Hi,
I am curious to know what this occupation was, I worked all my life in the timber/building trade and seem to sense that it may be something to do with preparing laths on ceilings and walls ready for the plasterer to plaster onto, I may be totally wrong, any ideas?
melm 
There is much confusion between two entirely different verbs, 'to rend' and 'to render'. What these guys did was rend, not render. They split wood, they didn't plaster walls. The guys who plastered (or rendered) walls would have used the lath render's product, which is an unfortunate coincidence that simply adds to the confusion, and it doesn't help that the verb 'to rend' is rarely used these days, other than in expressions like "let no man rend asunder". Renders would rend wood asunder. Gardeners were also customers, using laths to make trellis work.
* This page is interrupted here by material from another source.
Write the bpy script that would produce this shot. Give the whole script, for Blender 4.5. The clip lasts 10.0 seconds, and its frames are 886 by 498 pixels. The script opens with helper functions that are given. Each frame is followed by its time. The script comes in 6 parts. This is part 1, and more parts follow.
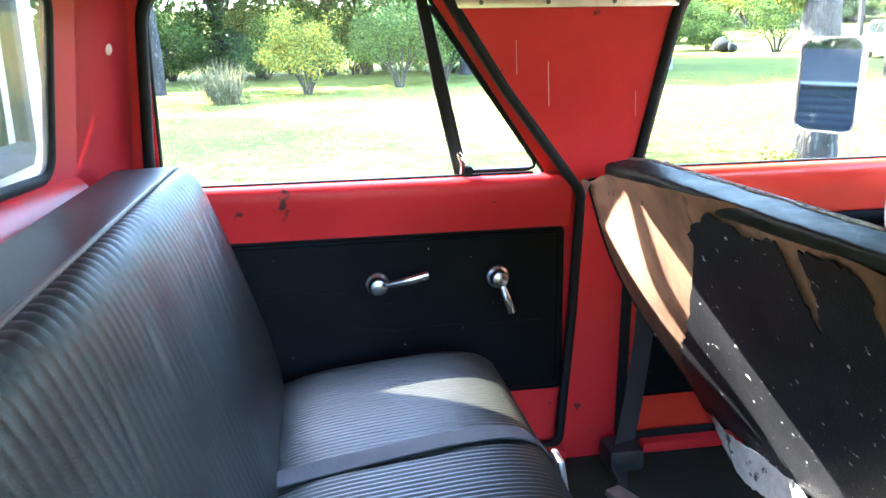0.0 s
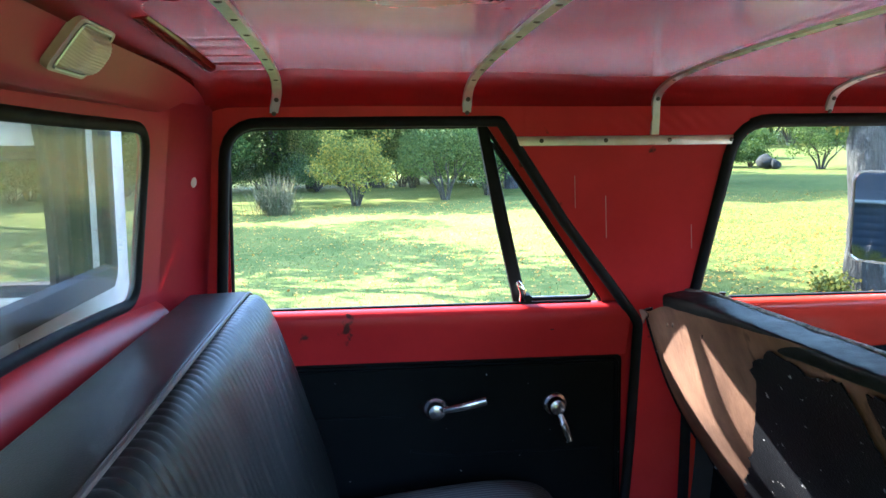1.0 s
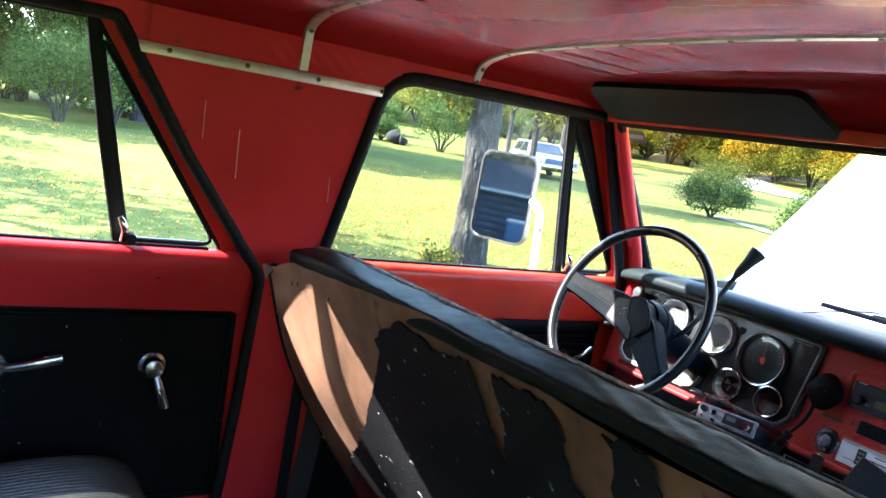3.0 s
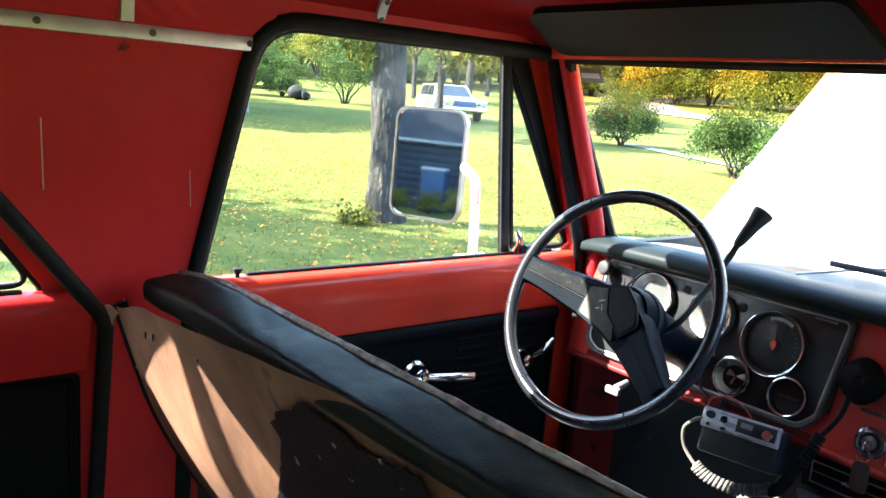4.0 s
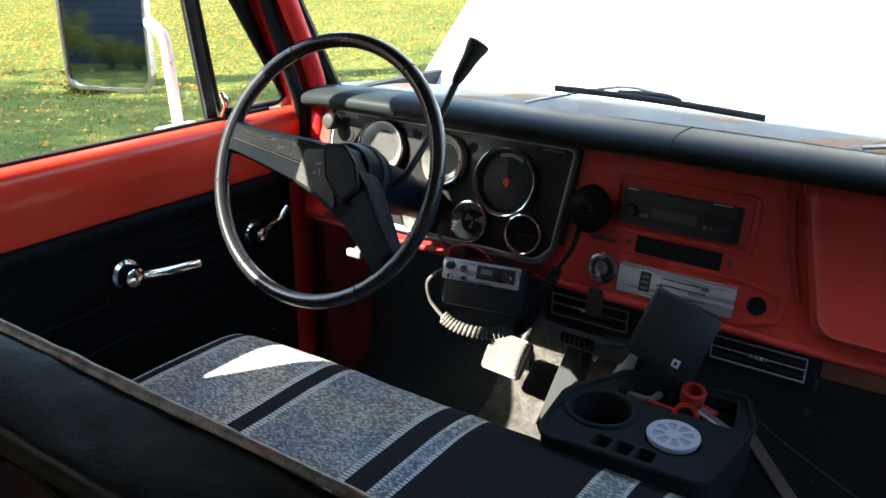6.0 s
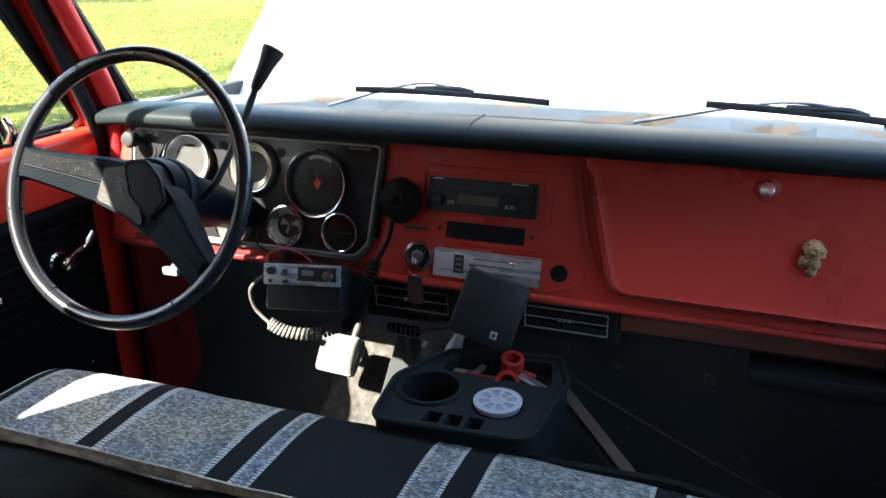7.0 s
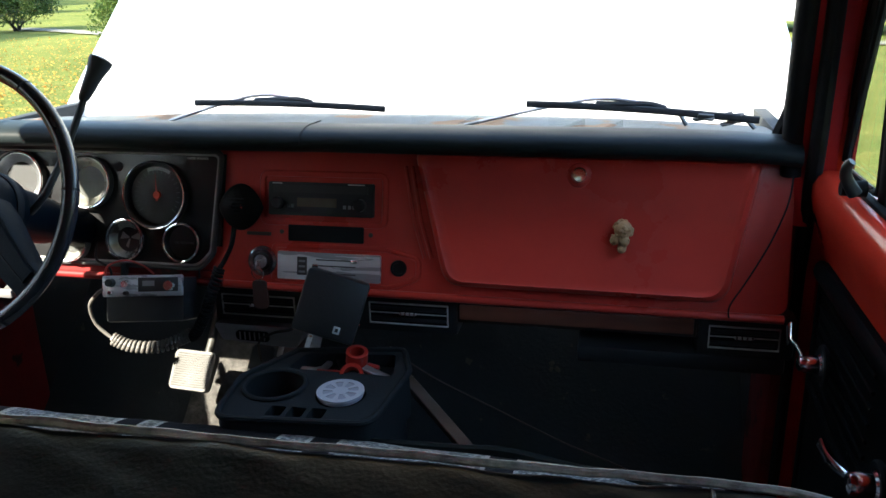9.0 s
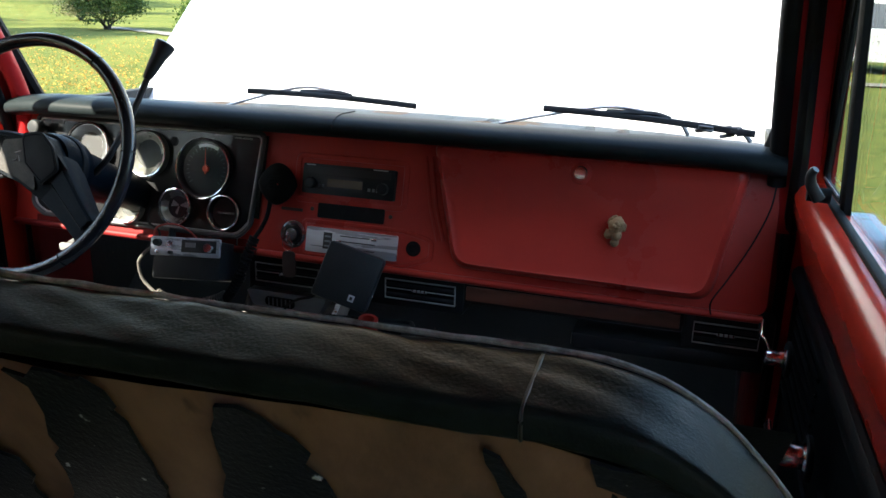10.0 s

A pale render would also have split wood, typically chestnut I believe, to make fences, the palings joined by twisted wire. As a child in the 1950s in Lancashire our gardens were separated by such fences, and everyone referred to them as chestnut palings.
To call a lath render a lath renderer is as mistaken as calling a gardener a gardenerer or a footballer a footballerer, and the idea that he plastered walls arises from that error. Sadly, it's almost commonplace to see the mistake on family history websites, but the Victorian census enumerators understood well enough they were lath renders.